Unlike evaporative cooling, modern environmental systems have little history to back up their presence. Conversely, cooling through the evaporation of water is regarded as an accomplished temperature handling solution with a mountain of history. In fact, if this seasoned environmental manipulator was to take the form of a man, he’d be a wizened gentleman, whereas his electricity-based air conditioning sibling would be hardly more than a babe in arms.

In travelling back in time to the age of the Pharaohs, perhaps even centuries beforehand, our forebears soaked blankets in water and felt hot air cool as the water warmed and then vaporized. Of course, the evaporative products of today are more dynamic because of electric fans and electric water pumps. There’s rubber tubing and filters, super-absorbent sponge media and much more, but the principle is still much the same as when the technology was first pioneered in ancient times. It leverage’s simple laws of physics, the equitable exchange of energy as a carrier changes state. The inventors of old wouldn’t have deciphered the law in such high science terms, but they would have felt the spark of the concept when standing close to a large body of water, a lake or the sandy beach of a Mediterranean isle. It was cooler in these locales, even on the hottest days when the sun was at its fiercest high.

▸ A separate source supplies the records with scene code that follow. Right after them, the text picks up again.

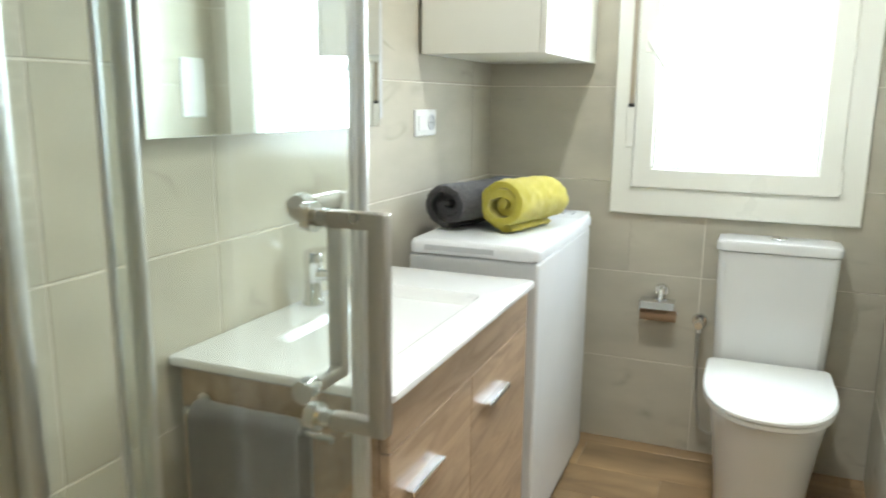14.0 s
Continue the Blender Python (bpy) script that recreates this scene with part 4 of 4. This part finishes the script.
for lx in (VX0 + 0.05, VX1 - 0.06):
    for ly in (VY0 + 0.04, VY1 - 0.05):
        bm = bmesh.new()
        box(bm, (lx - 0.02, ly - 0.02, 0), (lx + 0.02, ly + 0.02, 0.15), 0.002)
        part("leg", bm, M_STEEL, van, "grey metal leg")

basin = thing("washbasin", "white ceramic washbasin top with a rectangular bowl", "washbasin", (-0.535, 6.63, 0.799))
bm = bmesh.new()
BX0, BX1, BY0, BY1 = -0.7955, -0.318, 6.174, 7.048


def bring(x0, y0, x1, y1, r, z):
    return [(*p, z) for p in round_rect(x0, y0, x1, y1, r)]


loft(bm, [bring(BX0 + 0.01, BY0 + 0.01, BX1 - 0.01, BY1 - 0.01, 0.008, 0.799), bring(BX0, BY0, BX1, BY1, 0.012, 0.806), bring(BX0, BY0, BX1, BY1, 0.012, 0.818), bring(BX0 + 0.004, BY0 + 0.004, BX1 - 0.004, BY1 - 0.004, 0.012, 0.8215),
          bring(-0.672, 6.335, -0.398, 6.845, 0.028, 0.8215), bring(-0.668, 6.339, -0.402, 6.841, 0.028, 0.8195), bring(-0.664, 6.345, -0.407, 6.834, 0.03, 0.813), bring(-0.655, 6.40, -0.43, 6.70, 0.05, 0.748), bring(-0.645, 6.44, -0.45, 6.65, 0.06, 0.737), bring(-0.60, 6.53, -0.545, 6.61, 0.025, 0.7325)])
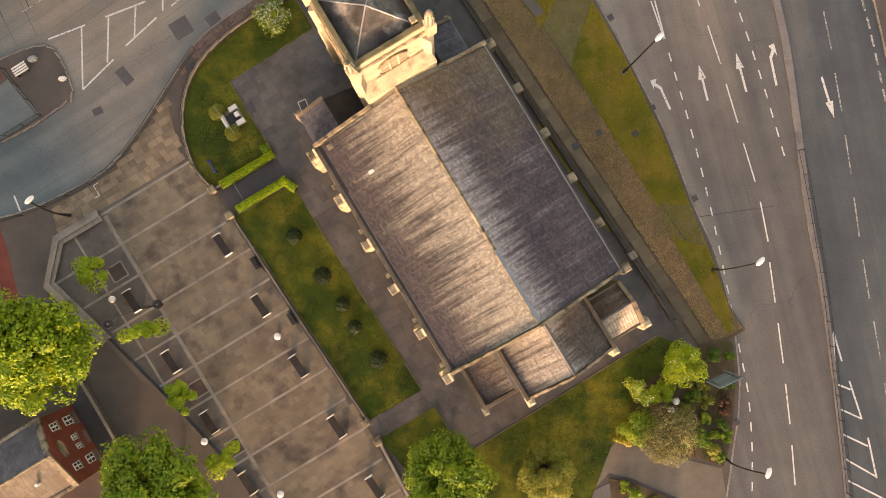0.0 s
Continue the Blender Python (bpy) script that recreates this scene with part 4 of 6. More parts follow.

This isn’t pure supposition. Old pottery fragments and temple frescoes illustrate the process in action, showing pots of water being fanned by slaves in an effort to cool their masters. The Romans then took the method to the next level, installing aqueducts in their homes so that cold water would rush between their villa rooms when the Italian summer was at its height. Even the Renaissance period got in on the act, with the iconic inventor Leonardo Da Vinci giving birth to mechanical systems that were designed to funnel water through a ball of wool and direct a current of air through this temperature-manipulating media.

Time moved on and so did our need for greater heat management as the industrial age blossomed. Mechanical water wheels and electric fans came into existence to infuse the process with a more active profile. Textile mills and other large factories could no longer maintain their products at a suitably high manufacturing standard unless some form of evaporative cooling was introduced. A quick succession of inventions, the introduction of the first patented evaporative mechanism in 1916, dragged the method from its wet sheets and clay pots origins. This sent fully-realized mechanical systems with dynamically moving parts into those hot factories to quickly cool the textiles and the workers who manufactured them, giving substance to our early twentieth century and its many modern products.